The church approached Windmill about a potential partnership as it faced a financial reality. They came up with a development scheme that would provide the church with critical revenue.

Andrew Brewin, chair of the church’s redevelopment committee, said the future of the church could hinge on the partnership with Windmill. The church needs money for its main building, which also acts as a community hub.

“This proposal allows us to stop the dripping,” Brewin said.

Rodney Wilts, a partner at Windmill, said if the company removed the sixth storey it would need to rethink the entire proposal on a tight development footprint.

“It’s not a viable option to say keep things we love and lop one storey off that building,” Wilts said.

The church will sell part of the property to Windmill for the residential development if council approves the necessary rezoning for what the company wants to build.

The planning committee voted to put off the decision until the Dec. 13 council meeting to let Windmill, city planners and Capital Coun. David Chernushenko figure out if the height of the six-storey building can be reduced.

Glebe mixed-use building draws ire

Melito Investments is proposing to build a mixed-use building at 667 Bank St. in the Glebe.
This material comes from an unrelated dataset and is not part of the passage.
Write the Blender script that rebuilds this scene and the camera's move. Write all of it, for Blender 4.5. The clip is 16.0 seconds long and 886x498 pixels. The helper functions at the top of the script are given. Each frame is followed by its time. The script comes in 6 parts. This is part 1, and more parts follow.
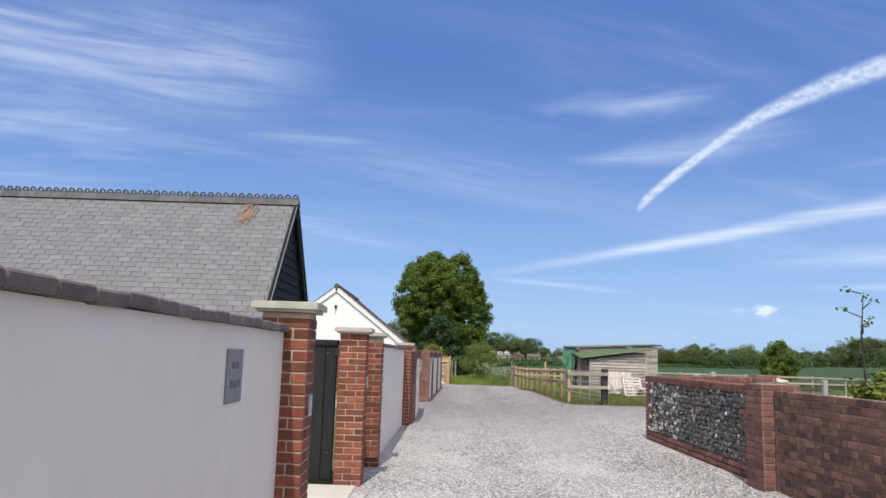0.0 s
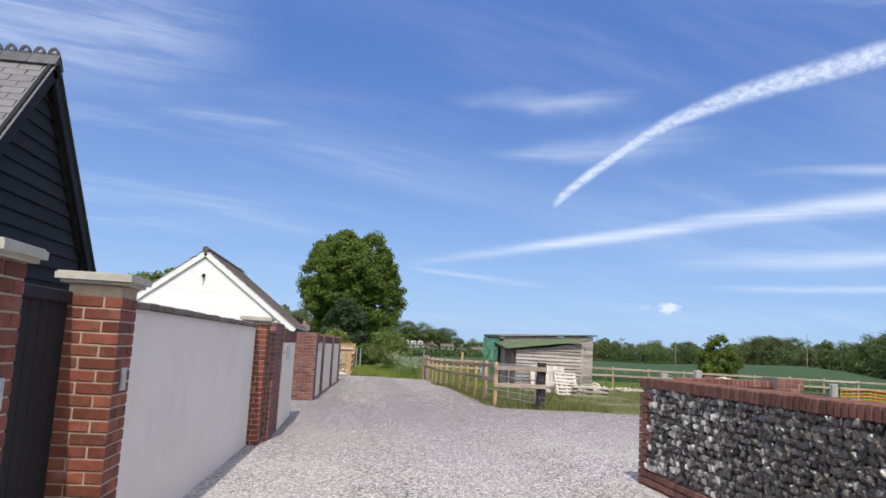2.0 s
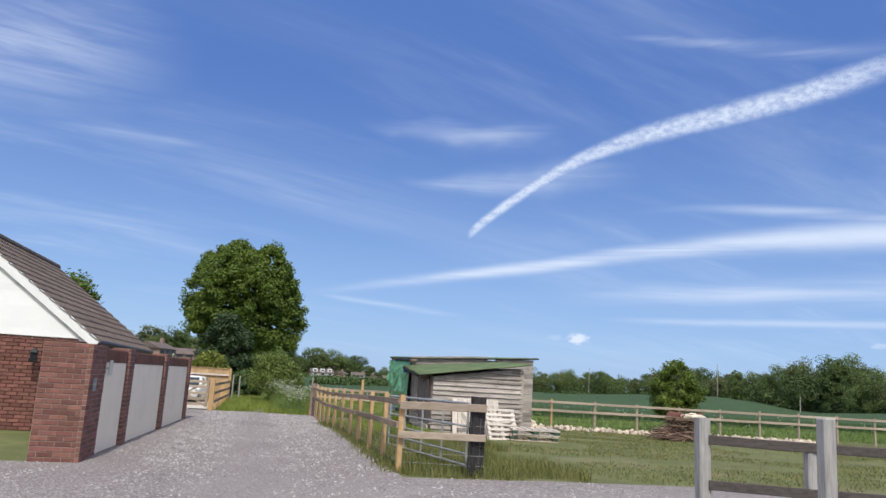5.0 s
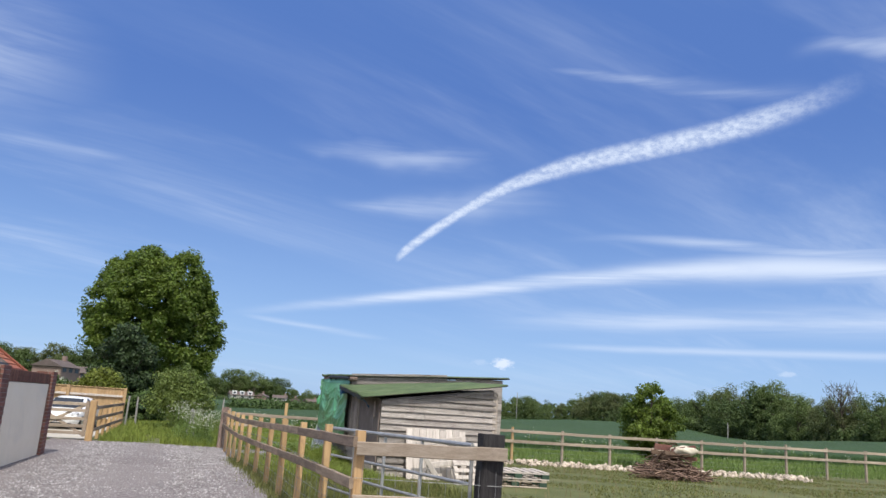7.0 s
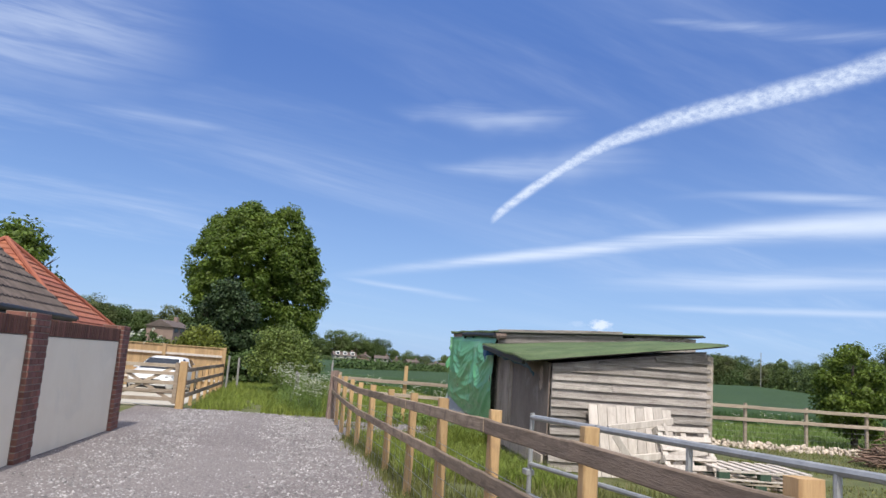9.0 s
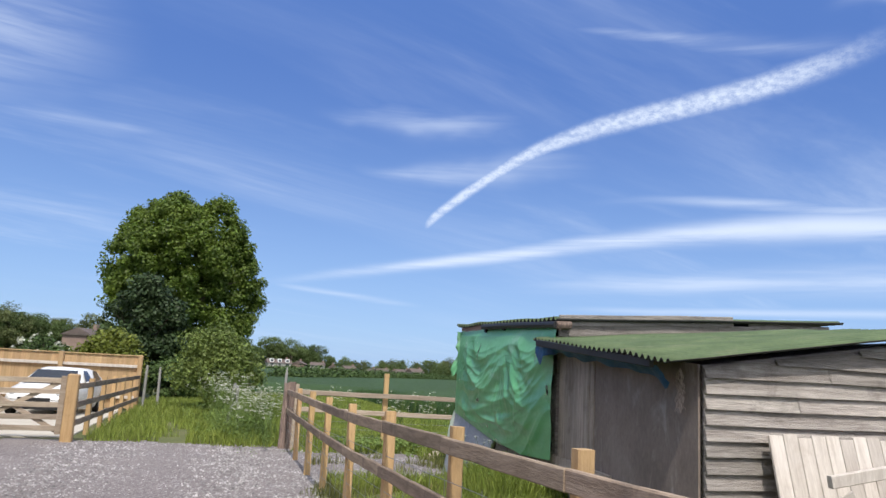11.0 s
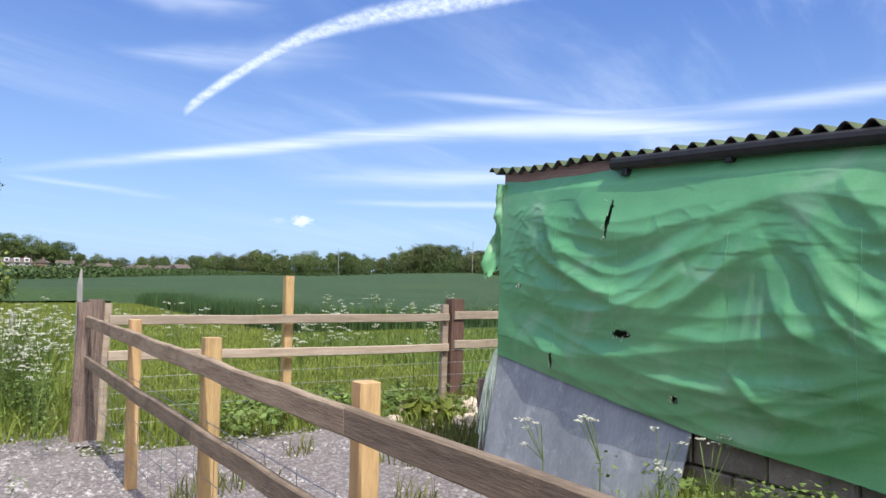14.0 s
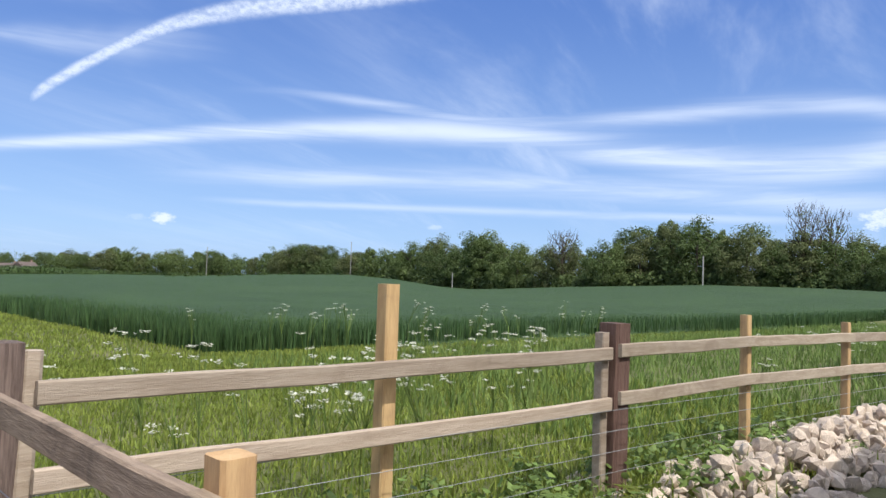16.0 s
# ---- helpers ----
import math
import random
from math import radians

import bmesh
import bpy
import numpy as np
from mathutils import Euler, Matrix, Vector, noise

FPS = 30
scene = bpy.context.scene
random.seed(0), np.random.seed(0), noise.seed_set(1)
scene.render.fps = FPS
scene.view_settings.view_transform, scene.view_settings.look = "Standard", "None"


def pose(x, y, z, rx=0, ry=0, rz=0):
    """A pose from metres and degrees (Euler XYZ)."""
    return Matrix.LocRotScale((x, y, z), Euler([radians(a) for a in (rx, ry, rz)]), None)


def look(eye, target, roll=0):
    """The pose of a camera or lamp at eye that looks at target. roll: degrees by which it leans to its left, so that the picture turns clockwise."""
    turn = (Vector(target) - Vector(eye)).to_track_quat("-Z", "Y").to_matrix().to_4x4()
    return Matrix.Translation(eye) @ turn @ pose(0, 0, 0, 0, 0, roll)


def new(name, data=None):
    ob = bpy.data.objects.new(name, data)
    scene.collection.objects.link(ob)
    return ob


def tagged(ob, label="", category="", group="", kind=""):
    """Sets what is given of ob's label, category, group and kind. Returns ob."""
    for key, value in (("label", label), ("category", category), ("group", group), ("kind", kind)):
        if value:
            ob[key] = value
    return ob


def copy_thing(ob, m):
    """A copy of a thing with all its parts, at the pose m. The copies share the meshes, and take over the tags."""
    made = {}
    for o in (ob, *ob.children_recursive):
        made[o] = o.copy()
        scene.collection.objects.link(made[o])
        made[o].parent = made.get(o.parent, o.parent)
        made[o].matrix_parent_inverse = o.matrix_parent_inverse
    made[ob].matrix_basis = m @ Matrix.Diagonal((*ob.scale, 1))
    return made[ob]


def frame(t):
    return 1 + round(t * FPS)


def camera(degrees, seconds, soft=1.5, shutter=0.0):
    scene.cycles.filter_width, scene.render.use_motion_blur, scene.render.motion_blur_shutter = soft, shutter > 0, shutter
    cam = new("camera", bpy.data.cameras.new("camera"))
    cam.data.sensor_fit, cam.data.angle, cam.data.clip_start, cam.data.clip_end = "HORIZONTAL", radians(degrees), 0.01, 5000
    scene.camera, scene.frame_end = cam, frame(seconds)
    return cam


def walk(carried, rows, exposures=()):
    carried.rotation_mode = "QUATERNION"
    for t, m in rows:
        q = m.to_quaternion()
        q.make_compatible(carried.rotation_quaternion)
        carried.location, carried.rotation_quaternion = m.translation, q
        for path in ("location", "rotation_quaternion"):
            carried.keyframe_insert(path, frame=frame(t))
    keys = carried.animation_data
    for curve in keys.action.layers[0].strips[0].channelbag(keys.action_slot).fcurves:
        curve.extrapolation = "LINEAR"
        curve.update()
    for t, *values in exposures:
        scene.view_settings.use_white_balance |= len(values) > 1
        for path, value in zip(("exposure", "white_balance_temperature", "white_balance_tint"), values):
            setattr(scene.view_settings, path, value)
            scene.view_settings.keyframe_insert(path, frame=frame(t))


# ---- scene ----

Source: Development application

The planning controversies in Capital ward aren’t ending there.

Also up for consideration is an application from Melito Investments to construct a mixed-use building at 667 Bank St. in the Glebe.

The property, which was once home to a hotel and then a gas station, is currently a parking lot at the corner of Clemow Avenue. A children’s “exploration garden” is just north of the property.

The building would be 16.7 metres at its tallest point, or five storeys. The current zoning allows a building up to 15 metres in height.

There would be no parking spots in the development.

Opponents aren’t happy with the proposed massing of the building.

The planning committee will consider the development application later in the meeting on Tuesday.

Planning budget up for consideration

The planning committee is being asked to approve $56 million in spending next year as part of the draft 2018 budget.

The building code services branch accounts for most of the spending in the planning portfolio, but the department also receives millions in permit and development fee revenue to offset the expenses.

The planning department’s net budget is only $3.4 million when the revenue offsets are taken into consideration. It’s actually a $91,000 decrease from the 2017 net budget for the portfolio.

Council will vote on the 2018 budget on Dec. 13.

Rockcliffe Park residents get another chance to critique proposed addition

The built-heritage subcommittee received an earful from opponents recently about a proposed addition to a house in Rockcliffe Park. Some of those same residents are lining up to address the planning committee on Tuesday.

Daniel Weinand, co-founder of Shopify and the prospective buyer of the Tudor Revival-style house on a bluff at 551 Fairview Ave., wants to build a two-storey addition made of stone, wood and glass.

Rockcliffe residents fear the contemporary design will ruin the heritage charm of the stately community.